In an instant I can move from my lovely warm house to poverty and devastation. My body’s in this house but my mind’s in a dark cold place.

I resolve to live in the minute.

I still live in a nice house and it’s a gorgeous spring day, the kind that makes you forgive a long dark winter, but I’m not here. I’ve fast-forwarded to the future, where I am poor, cold and damp. For good measure, I throw my ex into the fantasy. He’s living it up, sending his clothes out for laundering and enjoying the spectacular view from his funky apartment. He’s bringing a string of beauties through the door including one he’s known for years. They are giddy at finally being together after all the time he had to spend with ‘the witch’ (that’s me).

As I write this negative fantasy, my reflection frowns back at me from my monitor. I look saggy, wrinkly and harsh.

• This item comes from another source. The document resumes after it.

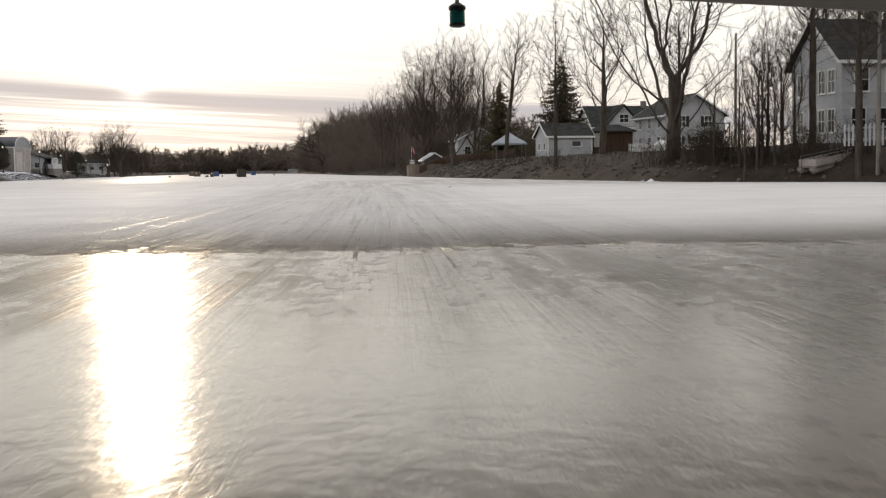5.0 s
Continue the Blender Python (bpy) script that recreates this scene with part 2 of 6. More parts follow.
    snow = n.mix(n.math("MULTIPLY", brown, n.math("MULTIPLY_ADD", n.ramp(streak, [(0.42, 0.0), (0.56, 1.0)]), 0.35, n.math("MULTIPLY", n.ramp(n.math("ADD", n.math("MULTIPLY", speck, 0.5), n.math("MULTIPLY", hair, 0.5)), [(0.42, 0.62), (0.56, 0.0)]), 1.0))), snow, (0.40, 0.372, 0.34))
    icy = n.mix(n.ramp(crumb, [(0.42, 0.0), (0.56, 1.0)]), (0.30, 0.29, 0.275), (0.62, 0.615, 0.61))
    worn = n.math("MULTIPLY", worn, n.math("MULTIPLY_ADD", glassy, -0.5, 1.0))
    col = n.mix(n.math("MULTIPLY", worn, 0.80), snow, icy)
    # scoured grey ice on the approach to the bridge
    brink = n.math("ADD", y, n.math("MULTIPLY_ADD", n.math("ADD", n.math("MULTIPLY", streak, 0.6), n.math("MULTIPLY", mid, 0.4)), 6.0, -3.0))
    scour = n.math("MULTIPLY", n.math("MULTIPLY_ADD", n.smooth(brink, 33.0, 35.0), 0.75, n.math("MULTIPLY", n.smooth(edge, 24.0, 33.0), 0.25)), n.math("MULTIPLY", n.smooth(edge, 50.0, 44.0), n.smooth(n.math("ADD", x, n.math("MULTIPLY_ADD", mid, 4.0, -2.0)), -0.5, 2.4)))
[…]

I must live in the present.

Why would I do this – fast forward to a negative future? Why would I be so mean to myself when I can be loving and supportive to others? I tell my friend she is a vibrant intelligent woman. Almost the same age as me, she is amazing and attractive – definitely a catch. Why am I old and dried up?

I am fit, funny, loving, intelligent, hard-working and creative, so why do I assume I will fail? Why do I see only a minimum-wage future, subsistence living? Why do I naturally assume the ex will live it up? Why would he have a great lifestyle and I be poor?

The sun shines on every street. I love plants and flowers, sitting in the sun. Reading and writing make me happy. I have friends and family who support me and guide me. My needs are fairly simple and available anywhere, so why would I do this to myself? What right do I have to be so mean to myself?

Most mornings lately, I wake up this way. After a few hours I can muster my optimism, but this fear seems a natural state; I seem to return to it each night. I don’t remember much of my dreams, but those I do seem not too negative. What’s my brain doing?

And why, in the face of such support, am I so fearful? Why can’t I tell myself the same things I believe about others? Do I need to retrain my subconscious?